Vivere e sopravvivere

Cinque calle bianche – di Laura Galgani

Vivere, sopravvivere. Poi vivere di nuovo.

Scegliere di prendersi una pausa, rinunciare a vivere perché si ha bisogno di sopravvivere.

Tutto è possibile, la scelta è soggettiva, interiore, profonda.     

Ho dovuto chiedermi cos’è per me vivere. E se ammetto di sopravvivere, a volte.

Vivere è con amore, sopravvivere è in apnea.

Sopravvivo quando sospendo le emozioni e le congelo.

Quando sono così stanca che nel fare le cose non ci sono, mi muovo in maniera automatica ed eseguo dei compiti senza lasciare le impronte.

Quando succede mi viene da piangere, perché sono così lontana da me che ho paura di crollare e sparire.

Sopravvivo quando mi faccio il caffè la mattina e non mi fermo a respirare il profumo della polvere prima di richiudere il barattolo.

Sopravvivo quando esco sul mio piccolo terrazzo ad annaffiare i fiori e non mi chino ad annusare una rosa o a cercare un germoglio del gelsomino.

Sopravvivo quando pedalo per andare al lavoro e mi dimentico di alzare la testa per guardare il cielo e chiedermi se le rondini sono già arrivate.

Sopravvivo quando in ufficio l’ennesima persona della giornata mi fa una domanda alla quale ho già risposto mille volte e non ascolto il suono della sua voce né quello della mia mentre dico quel che è giusto che dica.

Sopravvivo se cucino qualcosa e non mangio con gli occhi e con il naso prima che con la bocca.

Sopravvivere, vivere sopra. Vivere sopra ciò che è senza esserci dentro.

Ho davanti a me la foto di cinque calle bianche. E’ solo un’immagine ma posso entrarci dentro e vedere che quella di sinistra si protende verso la luce, che rende il candore del bianco quasi abbagliante. Posso indovinare la profondità del suo calice e sentire sotto i polpastrelli la morbidezza della sua carne vellutata.

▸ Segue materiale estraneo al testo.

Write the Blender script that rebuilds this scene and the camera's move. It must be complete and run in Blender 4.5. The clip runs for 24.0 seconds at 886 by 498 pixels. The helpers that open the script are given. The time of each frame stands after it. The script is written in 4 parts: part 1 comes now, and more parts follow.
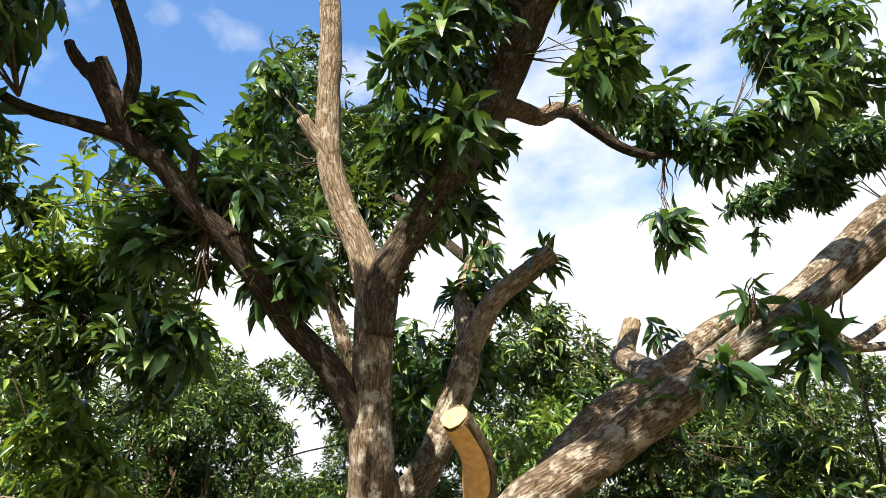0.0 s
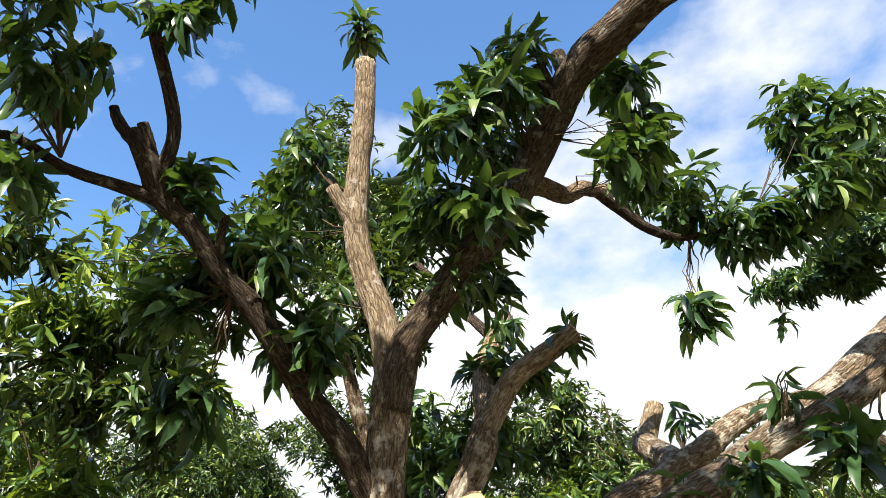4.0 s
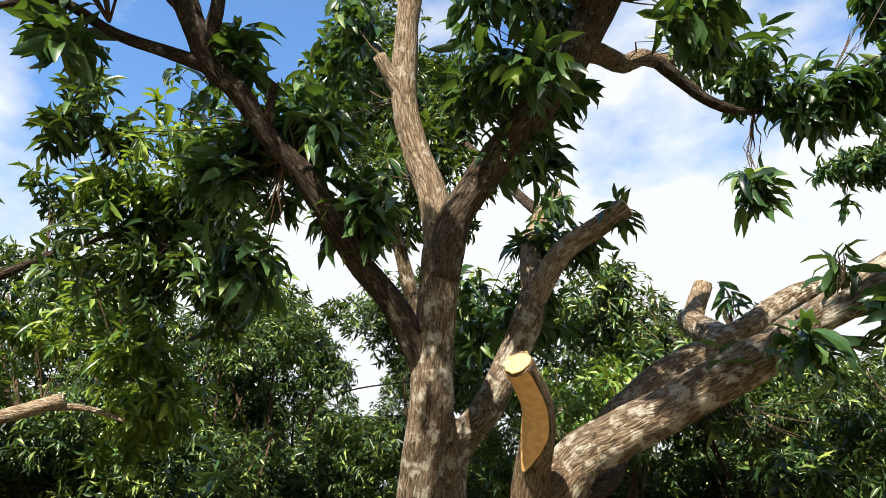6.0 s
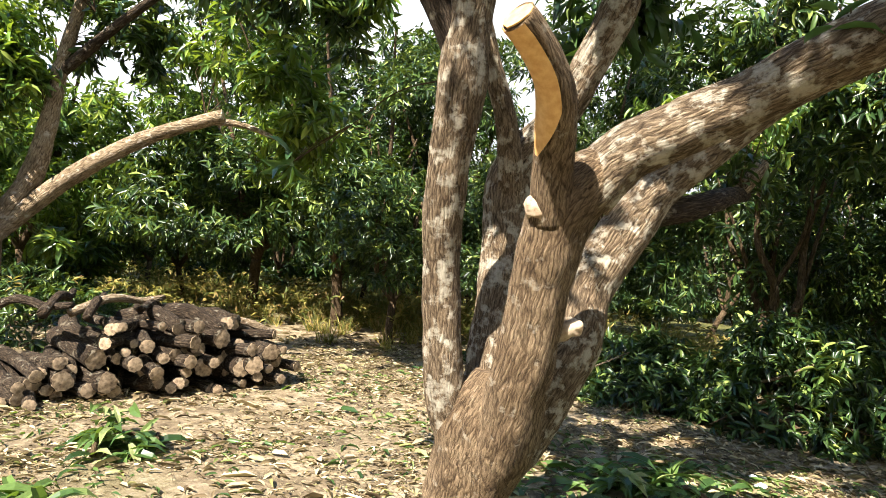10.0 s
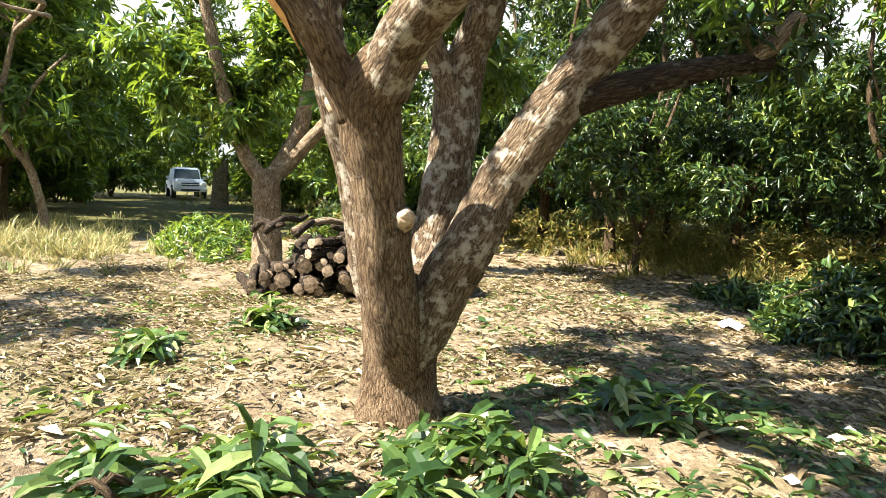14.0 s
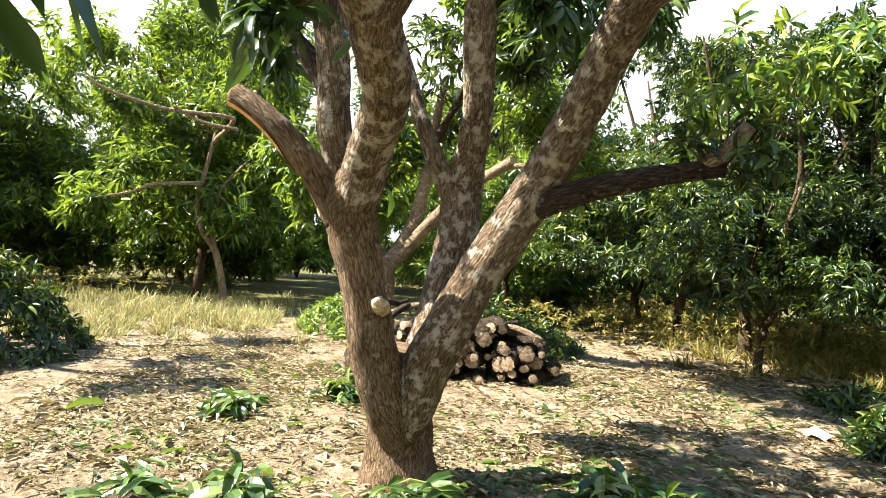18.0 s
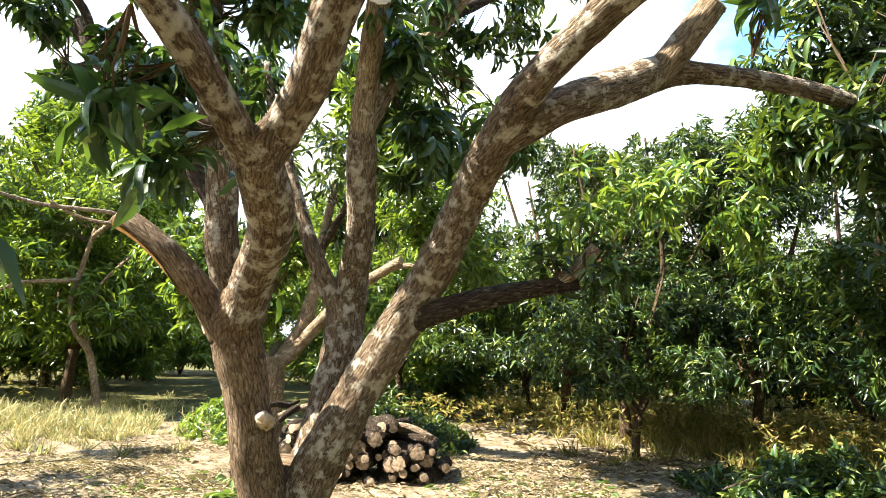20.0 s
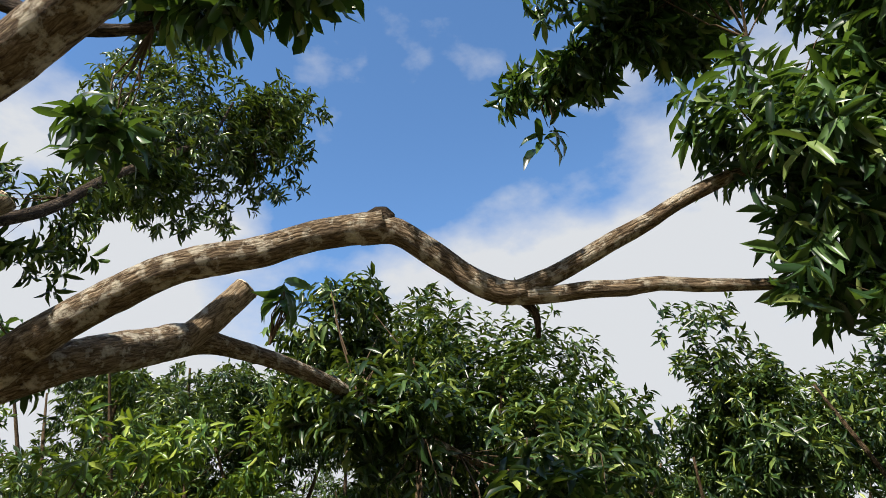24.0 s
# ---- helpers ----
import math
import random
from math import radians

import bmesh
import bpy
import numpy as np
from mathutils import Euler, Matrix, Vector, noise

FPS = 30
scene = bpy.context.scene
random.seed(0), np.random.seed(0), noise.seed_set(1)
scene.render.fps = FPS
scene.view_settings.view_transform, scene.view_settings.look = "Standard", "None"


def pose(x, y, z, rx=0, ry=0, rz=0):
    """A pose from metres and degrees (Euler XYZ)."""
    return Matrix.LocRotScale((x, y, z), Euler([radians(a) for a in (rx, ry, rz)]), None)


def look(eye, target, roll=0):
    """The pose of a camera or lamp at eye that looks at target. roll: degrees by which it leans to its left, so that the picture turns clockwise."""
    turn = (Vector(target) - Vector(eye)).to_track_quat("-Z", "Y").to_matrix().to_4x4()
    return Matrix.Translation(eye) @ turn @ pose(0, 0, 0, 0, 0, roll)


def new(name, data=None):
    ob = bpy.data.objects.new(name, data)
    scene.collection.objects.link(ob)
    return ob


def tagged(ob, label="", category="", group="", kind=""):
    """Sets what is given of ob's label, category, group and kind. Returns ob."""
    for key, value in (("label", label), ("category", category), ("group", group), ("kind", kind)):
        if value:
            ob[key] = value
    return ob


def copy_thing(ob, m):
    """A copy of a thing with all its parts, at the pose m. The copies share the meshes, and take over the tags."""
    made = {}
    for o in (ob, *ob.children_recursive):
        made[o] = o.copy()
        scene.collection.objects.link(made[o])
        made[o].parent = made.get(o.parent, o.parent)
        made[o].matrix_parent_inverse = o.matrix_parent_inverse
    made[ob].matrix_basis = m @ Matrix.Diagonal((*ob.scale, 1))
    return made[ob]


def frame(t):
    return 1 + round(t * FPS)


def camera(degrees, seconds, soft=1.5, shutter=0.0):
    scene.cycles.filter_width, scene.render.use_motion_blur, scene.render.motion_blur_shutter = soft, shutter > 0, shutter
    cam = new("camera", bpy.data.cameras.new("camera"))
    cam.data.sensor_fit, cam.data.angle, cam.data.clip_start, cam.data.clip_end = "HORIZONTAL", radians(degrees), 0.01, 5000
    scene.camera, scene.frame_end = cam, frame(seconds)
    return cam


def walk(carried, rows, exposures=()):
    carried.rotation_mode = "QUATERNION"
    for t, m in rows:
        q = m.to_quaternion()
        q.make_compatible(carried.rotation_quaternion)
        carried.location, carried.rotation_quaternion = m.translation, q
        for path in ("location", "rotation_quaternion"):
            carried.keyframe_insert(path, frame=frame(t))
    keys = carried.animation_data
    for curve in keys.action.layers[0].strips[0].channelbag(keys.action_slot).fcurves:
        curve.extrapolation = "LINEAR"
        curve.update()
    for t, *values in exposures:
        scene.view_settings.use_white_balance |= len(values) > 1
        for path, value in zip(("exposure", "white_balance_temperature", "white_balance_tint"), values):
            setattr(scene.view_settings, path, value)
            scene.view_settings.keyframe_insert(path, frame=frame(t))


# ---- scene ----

Sfioro lo spàdice – la colonnetta centrale che sembra un piccolo obelisco – e sento fra le dita la polverina gialla che vi rimane attaccata. E’ granulosa, spessa, morbida. Non profuma. Accarezzo il bordo del calice; è sottile, si ripiega su sé stesso con eleganza per formare, verso il basso, un delicatissimo intreccio con l’estremità opposta del calice stesso. Lo stelo verde, rigido, dritto, sostiene quella coppa bianca con sicurezza e determinazione.

Abbraccio con lo sguardo i cinque fiori e li ringrazio. Li porto con me, li lascio scendere e in silenzio li respiro. Me ne nutro, li faccio cibo. Ora sono miei, fanno parte di me. Li ho vissuti.